**Available data**
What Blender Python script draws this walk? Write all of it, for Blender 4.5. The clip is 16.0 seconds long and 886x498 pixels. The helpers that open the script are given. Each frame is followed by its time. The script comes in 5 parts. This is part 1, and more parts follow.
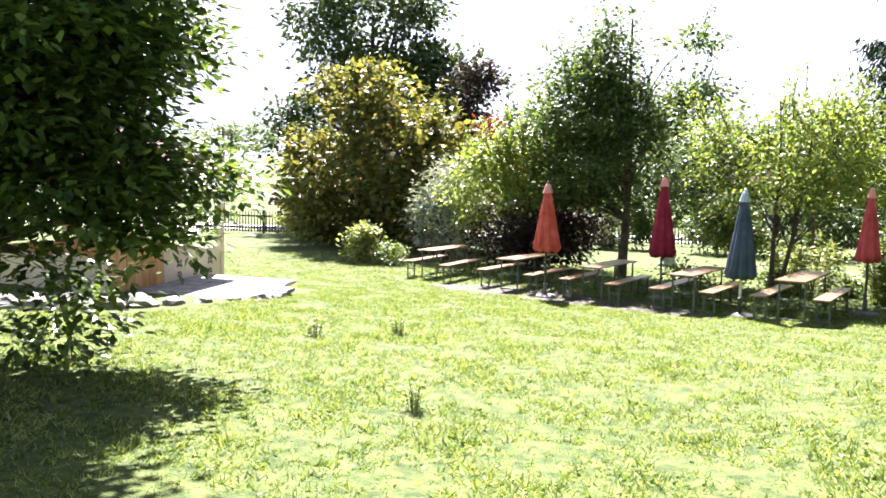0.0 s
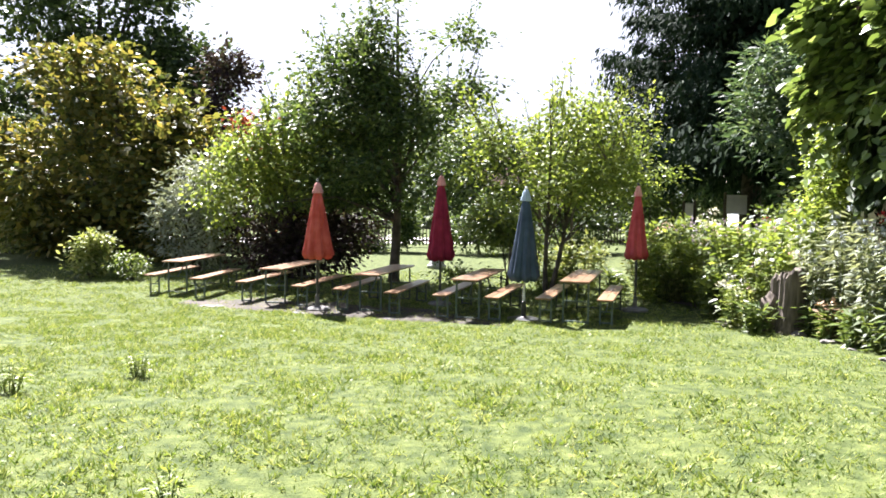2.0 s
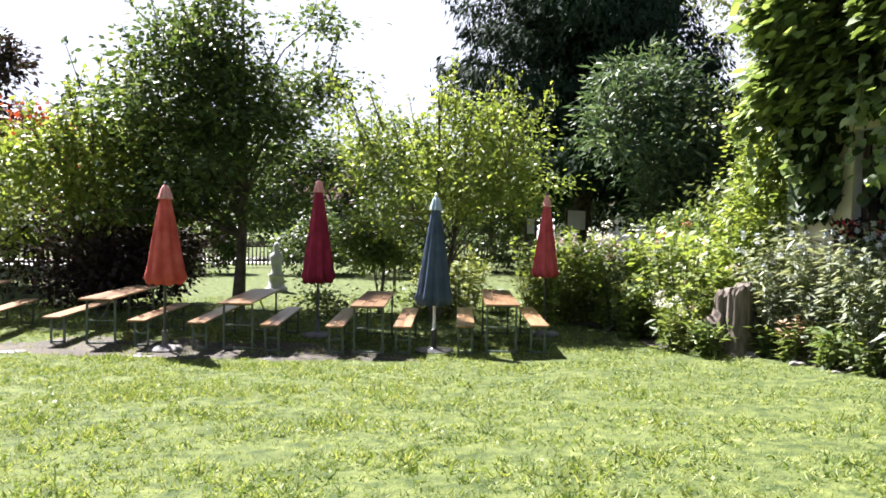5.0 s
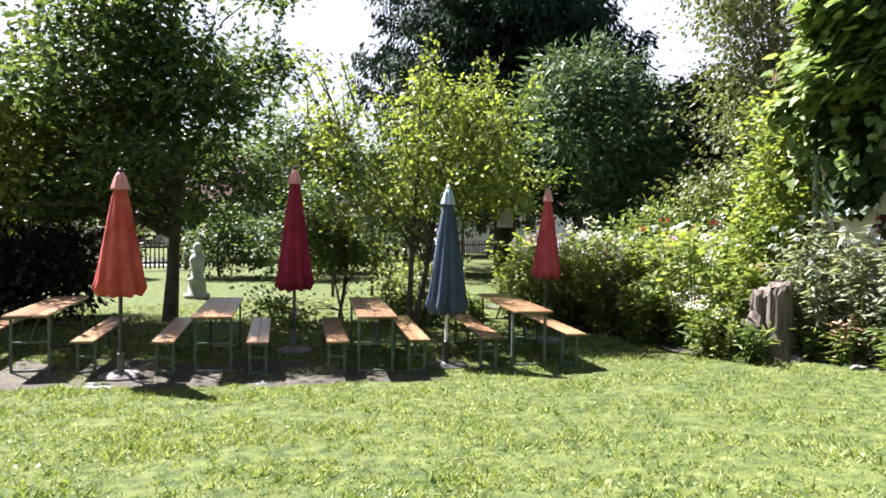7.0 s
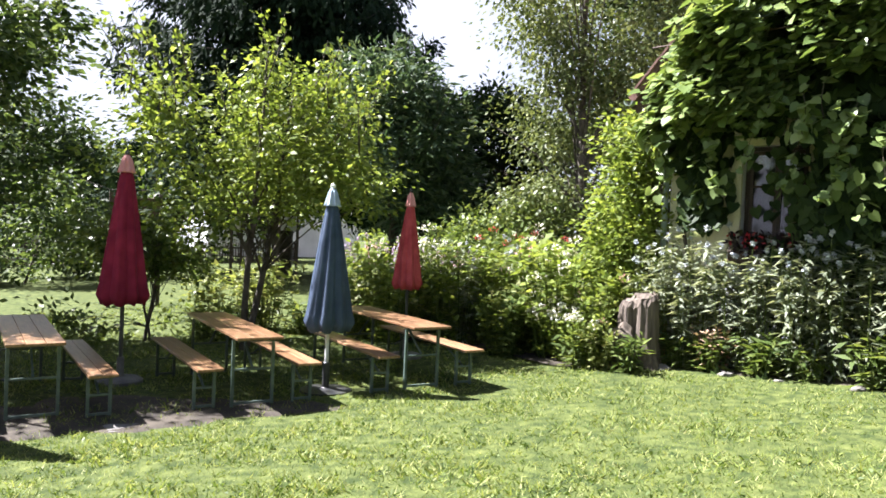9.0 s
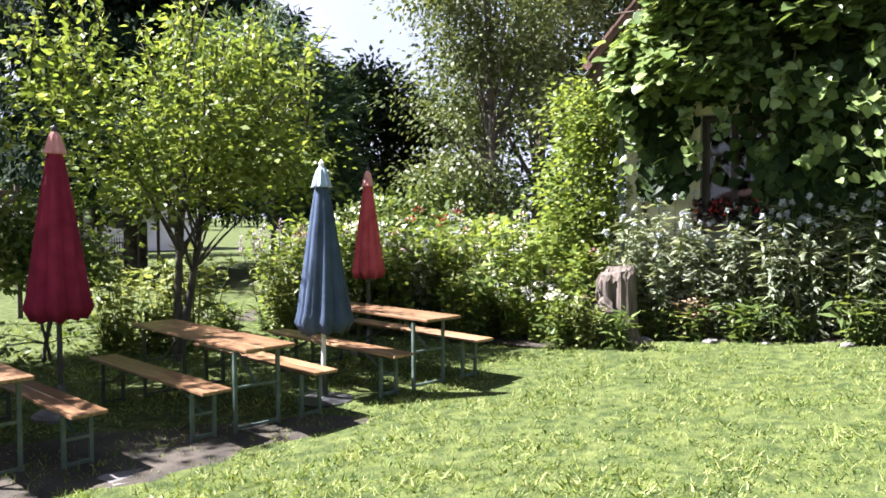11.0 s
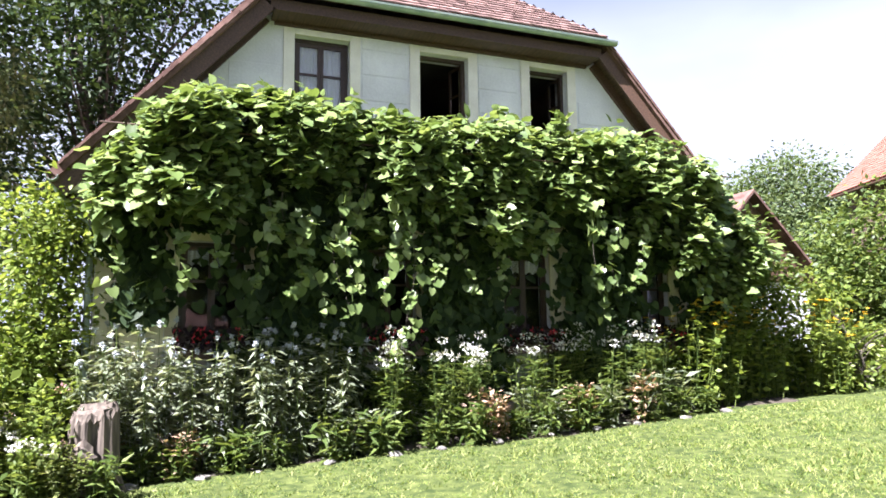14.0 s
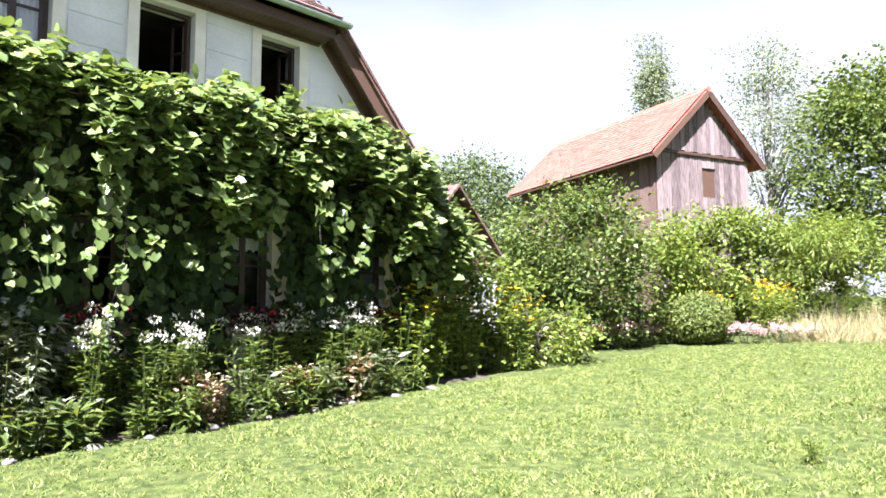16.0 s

**Short problem**
Output the data exactly. Pictures don't belong in the result.

**Task output**
What Blender Python script draws this walk? Write all of it, for Blender 4.5. The clip is 16.0 seconds long and 886x498 pixels. The helpers that open the script are given. Each frame is followed by its time. The script comes in 5 parts. This is part 1, and more parts follow.
0.0 s
2.0 s
5.0 s
7.0 s
9.0 s
11.0 s
14.0 s
16.0 s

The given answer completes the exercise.